In order to calculate Lorentz boost for any direction one starts by determining the following values:
\begin{equation}
\gamma = \frac{1}{\sqrt{1 - \frac{v_x^2+v_y^2+v_z^2}{c^2}}}
\end{equation}
\begin{equation}
\beta_x = \frac{v_x}{c},
\beta_y = \frac{v_y}{c},
\beta_z = \frac{v_z}{c}
\end{equation}
Then the matrix form of the Lorentz boost for velocity v=(vx, vy, vz) is this:
\begin{equation}
\left[
\begin{array}{cccc}
L_{tt} & L_{tx} & L_{ty} & L_{tz} \newline
L_{xt} & L_{xx} & L_{xy} & L_{xz} \newline
L_{yt} & L_{yx} & L_{yy} & L_{yz} \newline
L_{zt} & L_{zx} & L_{zy} & L_{zz} \newline
\end{array}
\right]
\end{equation}
where
\begin{equation}
L_{tt} = \gamma
\end{equation}
\begin{equation}
L_{ta} = L_{at} = -\beta_a \gamma
\end{equation}
\begin{equation}
L_{ab} = L_{ba} = (\gamma - 1) \frac{\beta_a \beta_b}{\beta_x^2 + \beta_y^2 + \beta_z^2} + \delta_{ab} = (\gamma - 1) \frac{v_a v_b}{v^2} + \delta_{ab}
\end{equation}
where a and b are x, y or z and δab is the Kronecker delta.
Best Answer
Rotations only change the spatial coordinates $(x^i)$; the time coordinate $(x^0)$ stays unchanged.

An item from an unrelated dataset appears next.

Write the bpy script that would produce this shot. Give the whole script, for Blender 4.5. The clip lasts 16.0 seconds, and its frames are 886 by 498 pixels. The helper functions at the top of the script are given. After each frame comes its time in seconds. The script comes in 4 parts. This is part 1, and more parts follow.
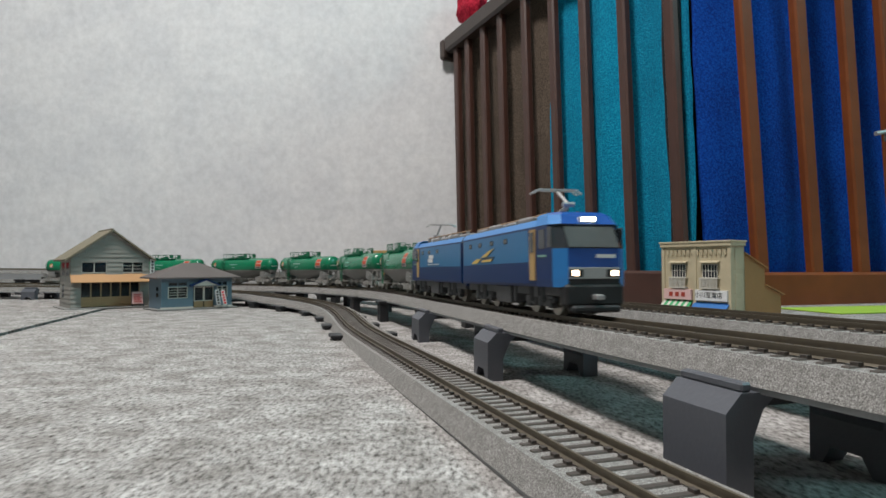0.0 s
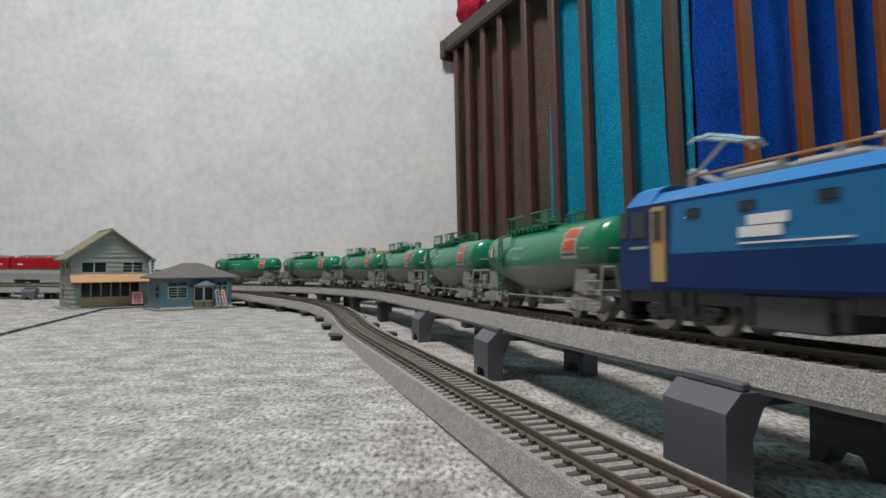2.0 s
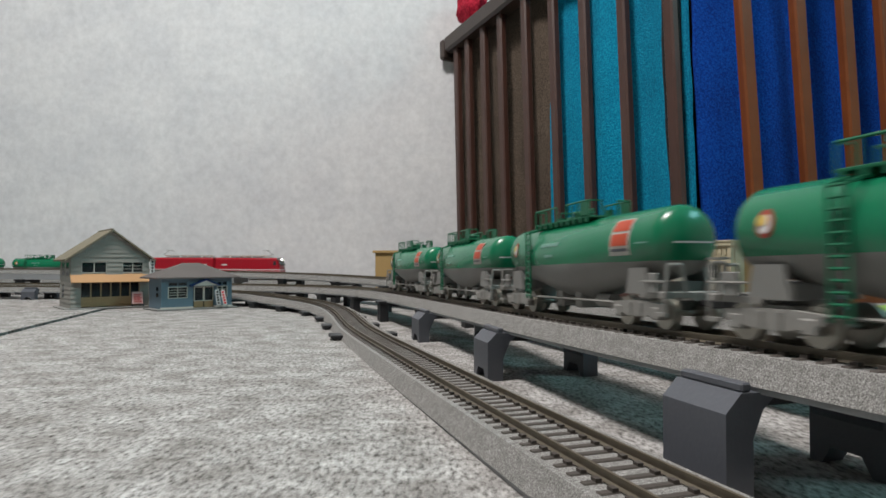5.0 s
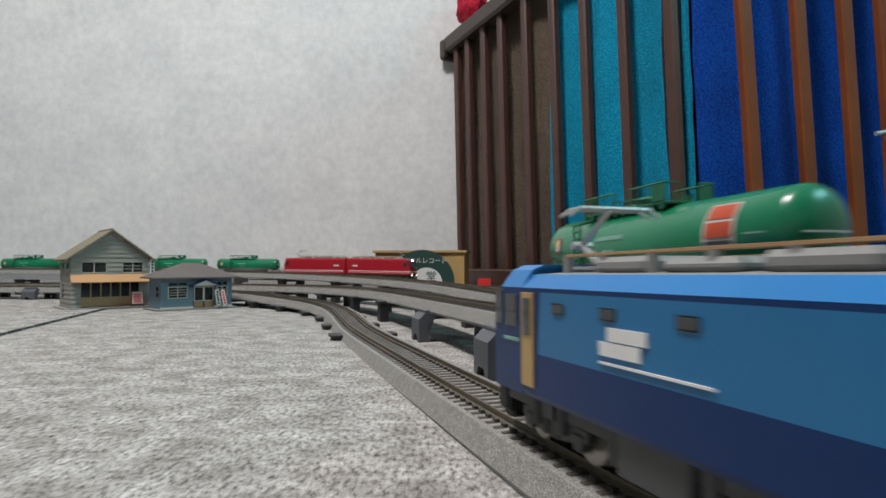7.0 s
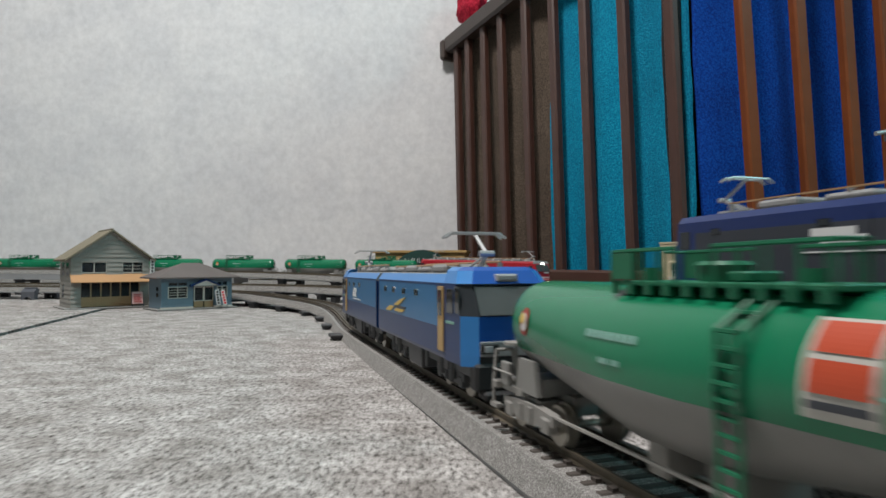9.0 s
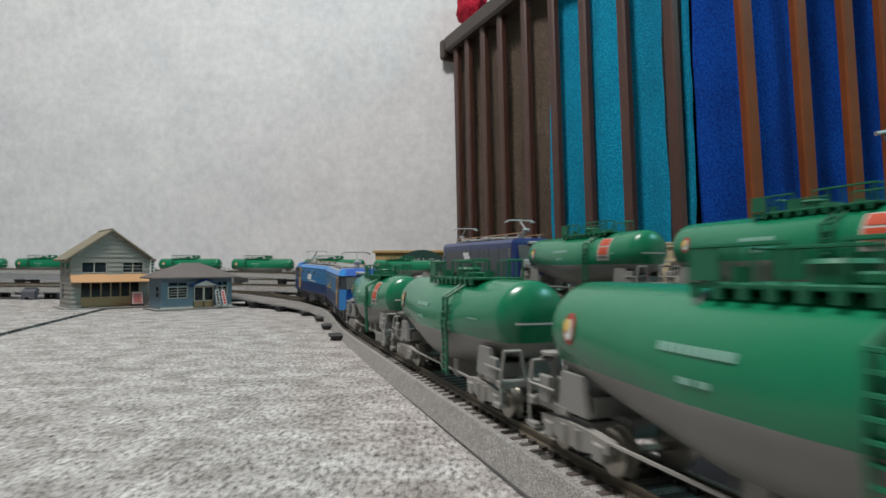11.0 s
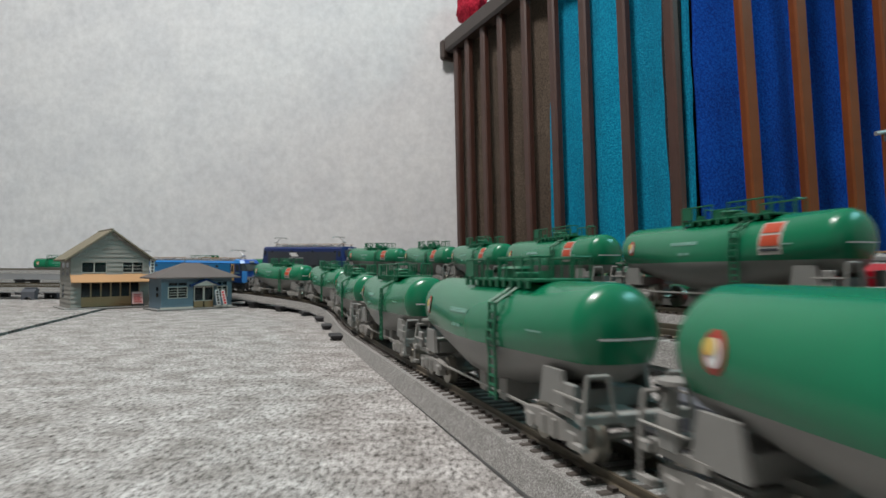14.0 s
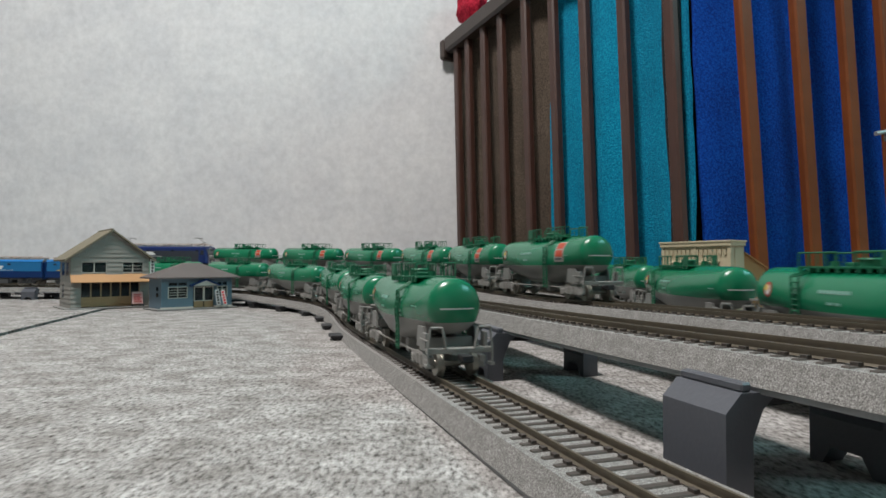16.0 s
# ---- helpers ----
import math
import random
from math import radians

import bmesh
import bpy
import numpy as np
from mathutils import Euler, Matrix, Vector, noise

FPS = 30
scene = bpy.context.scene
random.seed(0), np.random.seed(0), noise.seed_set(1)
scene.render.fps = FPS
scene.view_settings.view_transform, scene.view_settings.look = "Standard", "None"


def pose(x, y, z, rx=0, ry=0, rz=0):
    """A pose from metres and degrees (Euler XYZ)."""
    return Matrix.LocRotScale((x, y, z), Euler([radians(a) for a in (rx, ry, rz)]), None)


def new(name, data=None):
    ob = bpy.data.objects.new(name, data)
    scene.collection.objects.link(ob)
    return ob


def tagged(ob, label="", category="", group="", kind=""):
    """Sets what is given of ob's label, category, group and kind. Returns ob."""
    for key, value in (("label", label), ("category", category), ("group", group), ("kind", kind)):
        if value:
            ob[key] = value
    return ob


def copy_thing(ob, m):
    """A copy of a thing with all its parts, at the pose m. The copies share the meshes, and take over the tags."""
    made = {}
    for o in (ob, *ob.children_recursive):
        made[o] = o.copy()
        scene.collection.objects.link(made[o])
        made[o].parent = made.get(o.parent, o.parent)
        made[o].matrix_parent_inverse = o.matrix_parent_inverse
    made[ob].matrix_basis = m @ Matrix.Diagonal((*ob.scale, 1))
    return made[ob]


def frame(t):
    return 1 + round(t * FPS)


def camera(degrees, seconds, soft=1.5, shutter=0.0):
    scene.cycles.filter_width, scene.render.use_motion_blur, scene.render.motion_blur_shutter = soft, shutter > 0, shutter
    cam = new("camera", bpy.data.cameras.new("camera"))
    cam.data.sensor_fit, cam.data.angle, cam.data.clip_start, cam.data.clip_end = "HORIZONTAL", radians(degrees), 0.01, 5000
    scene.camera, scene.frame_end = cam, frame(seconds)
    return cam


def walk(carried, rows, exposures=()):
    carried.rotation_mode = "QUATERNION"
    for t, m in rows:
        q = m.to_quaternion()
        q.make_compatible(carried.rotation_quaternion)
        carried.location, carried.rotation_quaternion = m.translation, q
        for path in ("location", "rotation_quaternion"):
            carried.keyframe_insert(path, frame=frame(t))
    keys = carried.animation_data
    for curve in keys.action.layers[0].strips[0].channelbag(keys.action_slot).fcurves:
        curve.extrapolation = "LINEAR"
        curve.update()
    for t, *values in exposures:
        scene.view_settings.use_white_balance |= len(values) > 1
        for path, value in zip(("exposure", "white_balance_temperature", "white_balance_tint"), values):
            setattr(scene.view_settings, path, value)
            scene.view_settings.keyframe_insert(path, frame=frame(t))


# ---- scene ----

Now suppose you're rotating around the $z$ axis. Then the rotation matrix $(R)$ for this is:
\begin{equation} R = \begin{bmatrix} \cos{\theta} & -\sin{\theta} & 0\\ \sin{\theta} & \cos{\theta} & 0\\ 0 & 0 & 1 \end{bmatrix} \end{equation}
This induces a rotation of coordinates $(x \rightarrow x')$ in component form as: \begin{equation} x'^i = R^i_{\ j}x^j \end{equation}
Note that the $3 \times 3$ matrix above is the spatial part of the $4 \times 4$ Lorentz transformation matrix $\Lambda$.
Now to show Lorentz invariance under this special case of rotation around $z$ axis, we just need to show that $(x')^2 + (y')^2 = (x)^2 + (y)^2$, which is trivial.